● **What you are asked to do**:
Copy every line that holds "script".

● **Data in this exercise**:
>>
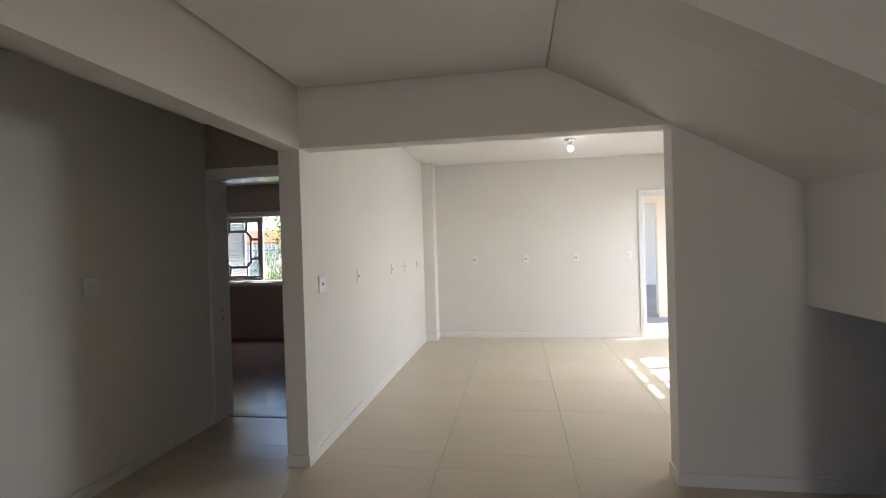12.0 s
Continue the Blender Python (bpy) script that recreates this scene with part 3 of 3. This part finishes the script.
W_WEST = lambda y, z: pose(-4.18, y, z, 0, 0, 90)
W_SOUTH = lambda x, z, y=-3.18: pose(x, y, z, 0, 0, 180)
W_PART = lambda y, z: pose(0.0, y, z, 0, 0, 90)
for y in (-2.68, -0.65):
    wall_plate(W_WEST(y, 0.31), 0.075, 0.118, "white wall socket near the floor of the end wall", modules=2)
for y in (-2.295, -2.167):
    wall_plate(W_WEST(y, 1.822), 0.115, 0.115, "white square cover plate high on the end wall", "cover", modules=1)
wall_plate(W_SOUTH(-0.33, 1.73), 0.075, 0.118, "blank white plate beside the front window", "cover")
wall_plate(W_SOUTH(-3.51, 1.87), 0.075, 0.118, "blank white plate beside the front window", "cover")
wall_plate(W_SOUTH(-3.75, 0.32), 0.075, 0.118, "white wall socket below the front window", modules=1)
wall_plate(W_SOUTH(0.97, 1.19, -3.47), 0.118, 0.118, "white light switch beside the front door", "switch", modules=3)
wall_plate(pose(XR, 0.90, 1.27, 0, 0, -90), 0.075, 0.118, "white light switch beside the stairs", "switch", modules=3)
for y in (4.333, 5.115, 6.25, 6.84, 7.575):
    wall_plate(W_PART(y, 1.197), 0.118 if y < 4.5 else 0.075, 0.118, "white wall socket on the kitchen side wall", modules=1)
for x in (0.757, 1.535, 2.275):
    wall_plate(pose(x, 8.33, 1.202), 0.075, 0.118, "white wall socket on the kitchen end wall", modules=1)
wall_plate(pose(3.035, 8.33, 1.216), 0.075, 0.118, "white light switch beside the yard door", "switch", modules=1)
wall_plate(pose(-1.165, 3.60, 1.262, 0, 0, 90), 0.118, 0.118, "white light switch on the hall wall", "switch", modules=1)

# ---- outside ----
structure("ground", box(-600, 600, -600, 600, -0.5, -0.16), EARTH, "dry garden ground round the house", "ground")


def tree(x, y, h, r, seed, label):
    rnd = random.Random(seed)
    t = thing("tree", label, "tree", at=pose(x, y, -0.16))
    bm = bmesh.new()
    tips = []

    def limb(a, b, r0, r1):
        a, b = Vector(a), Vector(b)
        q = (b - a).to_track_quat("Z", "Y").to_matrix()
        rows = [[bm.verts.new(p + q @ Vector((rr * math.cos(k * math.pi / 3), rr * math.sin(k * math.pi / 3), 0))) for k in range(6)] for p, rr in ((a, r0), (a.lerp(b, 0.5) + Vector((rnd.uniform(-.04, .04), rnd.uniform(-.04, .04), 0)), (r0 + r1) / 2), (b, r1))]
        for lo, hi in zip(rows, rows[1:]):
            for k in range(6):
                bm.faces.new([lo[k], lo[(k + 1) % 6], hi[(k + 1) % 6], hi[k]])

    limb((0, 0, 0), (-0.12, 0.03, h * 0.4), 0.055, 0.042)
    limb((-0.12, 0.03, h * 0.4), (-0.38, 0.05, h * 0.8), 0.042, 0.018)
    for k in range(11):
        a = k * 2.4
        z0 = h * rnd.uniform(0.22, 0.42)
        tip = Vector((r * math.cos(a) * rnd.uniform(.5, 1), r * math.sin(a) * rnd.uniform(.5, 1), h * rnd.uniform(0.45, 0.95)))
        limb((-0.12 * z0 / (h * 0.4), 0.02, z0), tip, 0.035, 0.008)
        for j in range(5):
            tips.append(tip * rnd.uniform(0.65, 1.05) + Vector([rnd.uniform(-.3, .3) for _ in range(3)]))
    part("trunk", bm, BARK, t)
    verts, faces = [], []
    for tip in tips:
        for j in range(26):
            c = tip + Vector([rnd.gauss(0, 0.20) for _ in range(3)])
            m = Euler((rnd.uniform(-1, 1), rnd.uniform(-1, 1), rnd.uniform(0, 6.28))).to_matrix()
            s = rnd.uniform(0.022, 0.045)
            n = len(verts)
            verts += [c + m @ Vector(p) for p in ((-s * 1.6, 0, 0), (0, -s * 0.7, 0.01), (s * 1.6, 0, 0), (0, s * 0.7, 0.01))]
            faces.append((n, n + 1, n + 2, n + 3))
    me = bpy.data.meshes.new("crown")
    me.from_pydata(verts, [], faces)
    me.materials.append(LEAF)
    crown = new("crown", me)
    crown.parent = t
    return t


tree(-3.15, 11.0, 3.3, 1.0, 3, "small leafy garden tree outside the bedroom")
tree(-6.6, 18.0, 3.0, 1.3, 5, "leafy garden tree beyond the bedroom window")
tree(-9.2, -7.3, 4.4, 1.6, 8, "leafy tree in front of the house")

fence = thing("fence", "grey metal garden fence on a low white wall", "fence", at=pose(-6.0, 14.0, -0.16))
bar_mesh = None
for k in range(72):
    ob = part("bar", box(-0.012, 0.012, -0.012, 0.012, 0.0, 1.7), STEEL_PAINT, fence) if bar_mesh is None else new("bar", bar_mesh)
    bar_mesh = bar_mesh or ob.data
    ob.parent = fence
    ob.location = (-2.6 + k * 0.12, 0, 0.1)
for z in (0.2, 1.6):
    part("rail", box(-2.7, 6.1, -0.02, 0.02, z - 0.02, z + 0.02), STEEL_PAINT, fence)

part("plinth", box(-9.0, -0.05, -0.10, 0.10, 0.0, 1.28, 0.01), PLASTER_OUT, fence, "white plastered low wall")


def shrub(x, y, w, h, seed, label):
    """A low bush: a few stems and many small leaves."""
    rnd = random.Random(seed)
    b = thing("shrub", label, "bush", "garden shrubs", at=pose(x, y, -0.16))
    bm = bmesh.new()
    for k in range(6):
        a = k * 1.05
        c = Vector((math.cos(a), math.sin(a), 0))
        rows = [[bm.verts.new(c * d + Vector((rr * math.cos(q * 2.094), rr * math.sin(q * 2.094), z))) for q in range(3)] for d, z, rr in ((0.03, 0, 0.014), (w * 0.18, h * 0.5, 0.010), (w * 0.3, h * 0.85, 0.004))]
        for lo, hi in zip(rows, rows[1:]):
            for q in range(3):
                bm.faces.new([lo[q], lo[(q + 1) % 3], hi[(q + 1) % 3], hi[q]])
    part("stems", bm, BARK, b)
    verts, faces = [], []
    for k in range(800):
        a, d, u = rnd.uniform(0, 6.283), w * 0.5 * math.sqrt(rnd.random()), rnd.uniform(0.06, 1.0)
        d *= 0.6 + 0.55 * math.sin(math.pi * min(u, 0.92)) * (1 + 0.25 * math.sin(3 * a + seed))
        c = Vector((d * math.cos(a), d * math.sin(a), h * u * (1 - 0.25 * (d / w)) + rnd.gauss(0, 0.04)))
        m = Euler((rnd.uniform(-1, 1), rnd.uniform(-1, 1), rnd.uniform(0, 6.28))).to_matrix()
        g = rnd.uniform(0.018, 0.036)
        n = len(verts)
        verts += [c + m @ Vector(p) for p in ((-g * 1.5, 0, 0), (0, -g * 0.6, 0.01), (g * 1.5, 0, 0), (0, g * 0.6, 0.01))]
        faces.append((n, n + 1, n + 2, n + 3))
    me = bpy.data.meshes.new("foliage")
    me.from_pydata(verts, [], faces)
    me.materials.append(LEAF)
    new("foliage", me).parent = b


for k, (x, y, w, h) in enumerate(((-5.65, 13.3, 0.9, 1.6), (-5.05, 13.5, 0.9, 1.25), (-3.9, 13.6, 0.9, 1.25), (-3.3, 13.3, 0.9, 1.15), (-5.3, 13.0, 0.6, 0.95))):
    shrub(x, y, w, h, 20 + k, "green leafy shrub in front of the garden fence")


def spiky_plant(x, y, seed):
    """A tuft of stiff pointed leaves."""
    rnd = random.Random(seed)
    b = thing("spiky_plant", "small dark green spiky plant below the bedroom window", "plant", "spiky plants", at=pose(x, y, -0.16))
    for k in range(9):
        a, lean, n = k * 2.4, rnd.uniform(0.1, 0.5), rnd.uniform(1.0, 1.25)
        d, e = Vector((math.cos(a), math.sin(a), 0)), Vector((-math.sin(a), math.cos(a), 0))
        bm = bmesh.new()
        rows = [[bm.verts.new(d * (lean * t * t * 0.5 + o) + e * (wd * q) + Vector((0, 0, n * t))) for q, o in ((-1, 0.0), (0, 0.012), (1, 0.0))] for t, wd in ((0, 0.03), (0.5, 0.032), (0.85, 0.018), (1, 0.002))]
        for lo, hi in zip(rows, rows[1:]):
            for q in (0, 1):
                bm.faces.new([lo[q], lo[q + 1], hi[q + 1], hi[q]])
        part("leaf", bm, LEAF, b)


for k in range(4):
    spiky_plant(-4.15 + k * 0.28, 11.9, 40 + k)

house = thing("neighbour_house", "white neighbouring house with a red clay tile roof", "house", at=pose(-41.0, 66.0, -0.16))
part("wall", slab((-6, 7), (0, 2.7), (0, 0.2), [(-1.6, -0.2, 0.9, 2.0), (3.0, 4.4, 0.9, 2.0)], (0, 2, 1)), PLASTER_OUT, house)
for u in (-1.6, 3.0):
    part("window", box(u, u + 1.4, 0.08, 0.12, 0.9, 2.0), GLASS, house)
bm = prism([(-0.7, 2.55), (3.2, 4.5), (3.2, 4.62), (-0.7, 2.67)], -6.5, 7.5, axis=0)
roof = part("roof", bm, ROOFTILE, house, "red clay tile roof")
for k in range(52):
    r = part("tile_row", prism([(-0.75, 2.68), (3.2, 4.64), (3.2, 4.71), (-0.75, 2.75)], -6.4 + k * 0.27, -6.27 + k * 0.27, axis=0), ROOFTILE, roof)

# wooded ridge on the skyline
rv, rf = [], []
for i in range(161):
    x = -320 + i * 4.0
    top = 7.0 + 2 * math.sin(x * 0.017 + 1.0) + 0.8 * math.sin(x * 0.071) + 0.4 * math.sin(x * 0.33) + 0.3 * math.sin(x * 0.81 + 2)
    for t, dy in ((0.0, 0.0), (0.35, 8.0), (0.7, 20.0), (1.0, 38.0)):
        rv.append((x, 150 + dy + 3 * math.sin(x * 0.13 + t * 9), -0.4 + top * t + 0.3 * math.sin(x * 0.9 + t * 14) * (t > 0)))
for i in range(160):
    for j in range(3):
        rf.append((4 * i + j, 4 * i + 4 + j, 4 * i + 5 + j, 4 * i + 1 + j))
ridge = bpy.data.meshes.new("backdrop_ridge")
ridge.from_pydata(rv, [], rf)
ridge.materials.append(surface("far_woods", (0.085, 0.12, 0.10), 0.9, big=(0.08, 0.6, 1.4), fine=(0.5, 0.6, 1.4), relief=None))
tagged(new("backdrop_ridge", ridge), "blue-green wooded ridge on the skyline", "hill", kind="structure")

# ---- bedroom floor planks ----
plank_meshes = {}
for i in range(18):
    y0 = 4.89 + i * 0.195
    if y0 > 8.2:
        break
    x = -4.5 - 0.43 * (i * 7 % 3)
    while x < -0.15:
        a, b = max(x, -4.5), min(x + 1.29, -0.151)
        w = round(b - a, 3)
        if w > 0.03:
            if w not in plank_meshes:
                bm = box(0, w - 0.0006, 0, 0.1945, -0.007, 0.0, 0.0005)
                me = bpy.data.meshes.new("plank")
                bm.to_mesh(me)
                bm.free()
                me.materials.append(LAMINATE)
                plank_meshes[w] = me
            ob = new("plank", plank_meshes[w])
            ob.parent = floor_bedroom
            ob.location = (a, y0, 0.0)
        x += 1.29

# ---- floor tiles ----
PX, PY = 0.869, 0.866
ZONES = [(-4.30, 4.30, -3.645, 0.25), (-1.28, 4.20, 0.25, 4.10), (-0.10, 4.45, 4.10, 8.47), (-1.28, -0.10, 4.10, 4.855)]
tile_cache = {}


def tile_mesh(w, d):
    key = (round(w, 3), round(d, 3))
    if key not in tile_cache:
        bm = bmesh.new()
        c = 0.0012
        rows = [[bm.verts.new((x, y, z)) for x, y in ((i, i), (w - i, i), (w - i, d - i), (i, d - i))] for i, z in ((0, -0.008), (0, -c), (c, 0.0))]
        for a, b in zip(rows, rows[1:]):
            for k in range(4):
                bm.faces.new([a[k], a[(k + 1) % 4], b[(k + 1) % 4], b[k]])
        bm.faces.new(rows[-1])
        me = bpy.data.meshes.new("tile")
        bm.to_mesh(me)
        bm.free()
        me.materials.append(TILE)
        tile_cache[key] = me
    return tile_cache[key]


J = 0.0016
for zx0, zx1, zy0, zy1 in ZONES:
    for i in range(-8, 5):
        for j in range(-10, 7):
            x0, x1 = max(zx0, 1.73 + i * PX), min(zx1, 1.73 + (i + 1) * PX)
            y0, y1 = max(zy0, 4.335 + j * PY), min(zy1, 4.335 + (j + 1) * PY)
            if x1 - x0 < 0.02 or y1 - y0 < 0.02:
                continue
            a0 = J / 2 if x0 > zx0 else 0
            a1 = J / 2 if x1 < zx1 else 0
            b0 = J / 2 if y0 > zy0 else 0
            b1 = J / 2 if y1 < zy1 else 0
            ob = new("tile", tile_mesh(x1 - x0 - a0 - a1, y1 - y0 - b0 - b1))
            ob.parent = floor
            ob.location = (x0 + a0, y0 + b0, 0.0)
<<
>>
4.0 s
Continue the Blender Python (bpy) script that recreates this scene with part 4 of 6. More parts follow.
<<
● **Exercise result**:
Continue the Blender Python (bpy) script that recreates this scene with part 3 of 3. This part finishes the script.
Continue the Blender Python (bpy) script that recreates this scene with part 4 of 6. More parts follow.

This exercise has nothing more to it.